Do you think it is better to practice what I was doing before, or what I am doing now? An honest question. I think what I am doing now is better, more like evolution than switching from system A to system B. I met a very successful emini trader recently and I've aligned my trading to some of his basic beliefs about how discretionary trading should work (not to his system, which I have no idea about).
I traded very badly today. On the chart I drew the trendline from the morning high to the first failed pullback at 8:46 CST. After that, I consider a legitimate short to be an entry from a retouch of this trendline. I've marked three that followed. I actually got this second one, but I honestly don't know why. I didn't have the line drawn at the time. Instead I had three lousy short entries marked on the chart. Lousy because they were taken during clear sideways motion. I was way too emotional this morning. For tommorow my goal is to calm down, look for the trend, and hop on board in places that make sense.
Improvement, but still nowhere near where I need to be. I identified three entries of dubious nature, shown on the chart. It is possible, and necessary, to have no such trades. That is my goal for tommorow. I want to write that all of my entries were justified.
Problems with my trading that I can eliminate: Unjustifiable entries Unjustifiable exits Getting locked into one mindset when searching for entries, then missing a great entry on the other side I am taking these in order. Working on the first one right now. Another note. Putting aside my laundry list for the moment, I love the way i'm trading right now. "On the fly pattern recognition." It's really what I'm suited for. After I get rid of the bad stuff I'll discuss this good stuff. I don't want to lose focus right now.
Pete's Trading Process [1] What's going on? [2] If I figure it out, I plan an entry and figure what the market should do after that entry. (If I don't figure it out, take a break, come back, look again. Look at something different.) [3] Upon entry, I switch to "What's Happening Now" mode. If it runs counter to my plans, even the slightest bit, i'm out, regardless of P/L. No "stops to breakeven and pray." [4] Corallary to rule 3. If the market is working like I thought it would, stay in, regardless of the amount of P. Technical Details Step 1 involves swimming through different tick charts to find something that looks clean and makes sense. Step 2 means getting a good s/r level or trendline to lay into. Step 3 means watch the price action, OBV, T&S, and breadthalizer trends very carefully. Laws of the Land [1] Price is king. [2] Drill instructor inspection trader, not lawyer trader. [3] All thinking about what the market might do ends with trade entry. [4] Trade touches/bounces, not breakouts. [5] Trade with, and respect, the trendline. [6] Look at P/L only after 4:15 EST.

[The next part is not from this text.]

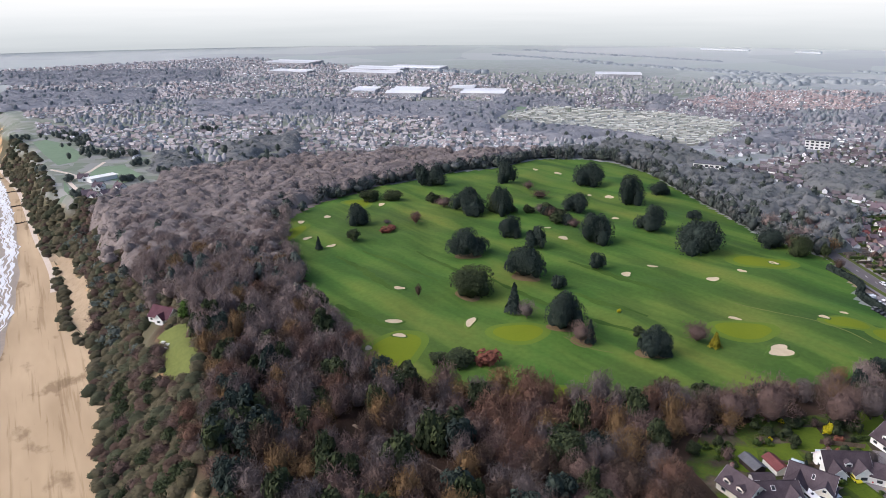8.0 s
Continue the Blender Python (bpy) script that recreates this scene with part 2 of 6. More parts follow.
# ---- the lie of the land ----
GOLF = [(-65, 348), (-80, 354), (-101, 363), (-110, 384), (-135, 416), (-179, 428), (-259, 483), (-324, 528), (-369, 540), (-397, 533), (-426, 500), (-423, 450), (-440, 398), (-440, 362),
        (-442, 327), (-430, 263), (-410, 228), (-367, 203), (-325, 187), (-284, 169), (-247, 158), (-206, 150), (-187, 148), (-174, 159), (-146, 182), (-121, 205), (-105, 226), (-95, 243), (-82, 263), (-66, 302)]
FOOT = [(2000, -260), (0, 8), (-243, 52), (-349, 82), (-420, 84), (-500, 102), (-588, 112), (-752, 136), (-877, 144), (-1300, 190), (-6000, 700)]
TIDE = [(2000, -330), (0, -60), (-243, -5), (-387, 40), (-433, 58), (-570, 92), (-714, 117), (-819, 130), (-1300, 172), (-6000, 660)]
BEACH_Z = -30.0


def coast(x, line):
    """The y of a shore line at x."""
    q = sorted(line)
    return np.interp(x, [a for a, b in q], [b for a, b in q])


def waves(x, y, s):
    return np.sin(x / s + 1.3 * np.sin(y / (1.7 * s))) * np.sin(y / (1.2 * s) + 0.9 * np.sin(x / (2.1 * s)))


def land(x, y):
    """The height of the ground: a plain, a wooded cliff and the beach below it."""
    x, y = np.asarray(x, float), np.asarray(y, float)
    inland = (y - coast(x, FOOT)) * 0.985
    width = np.interp(x, [-620, -500], [20, 46]) + 5 * waves(x, y, 17.0) + 3 * waves(y, x, 6.0)
    s = np.clip(inland / width, 0, 1)
    z = BEACH_Z * (1 - s * s * (3 - 2 * s))
    out = np.clip((coast(x, FOOT) - y) / 60, 0, 3)
    return z - 2.2 * out


def golf_z(x, y):
    """The golf course rolls a little above the plain."""
    edge = np.clip(to_line(x, y, GOLF + GOLF[:1]) / 25, 0, 1)
    return 0.12 + edge * (1.3 + 0.9 * waves(x + 0.6 * y, y, 13.0) + 0.6 * waves(y, x, 7.0))


def ground_z(x, y):
    return float(golf_z(x, y)) if bool(inside(x, y, GOLF)) else float(land(x, y))


def grid(name, xs, ys, height, material, keep=None):
    xx, yy = np.meshgrid(xs, ys)
    v = np.stack([xx, yy, height(xx, yy)], -1).reshape(-1, 3)
    i = np.arange(len(v)).reshape(xx.shape)
    f = np.stack([i[:-1, :-1], i[:-1, 1:], i[1:, 1:], i[1:, :-1]], -1).reshape(-1, 4)
    if keep is not None:
        f = f[keep(v[f].mean(1))]
    me = np_mesh(name, v, f, material)
    me.shade_smooth()
    return new(name, me)


def ring_sheet(name, ring, z, material, depth=0.05):
    """A flat sheet with a closed outline and a thin edge."""
    return new(name, Shape().prism([(x, y, z) for x, y in ring], (0, 0, depth)).mesh(name, material))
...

Sorry, still didn't get it right today. I chased a couple of breakouts, which is bad for two reasons: one, I don't trade breakouts; two, chasing is bad anyway. Aside from that I had one entry, in the system, but really a lawyer entry. Plenty of evidence against it. All shown on the attached chart.
Well, the 600-tick was the place to trade NQ today. Look at those nice, trendy candlesticks. Texbook stuff for most of the day. Even though I did well with this after finding it today, it was not enough to make up for the losses from those dubious entries. Hence my focus on getting rid of them.
Peter On your more recent 100 tick chart, it looked (in hindsight) that the obv divergence was a good signal. Do you not trade with divergences? JD
I missed it. I'm looking at the first green hammer, if that's what you're looking at. Wow, I see it now. At the time I was doing well shorting off that decending trendline. So missing that divergence is that 3rd problem on my laundry list: getting caught up on one side, missing a great opportunity on the other.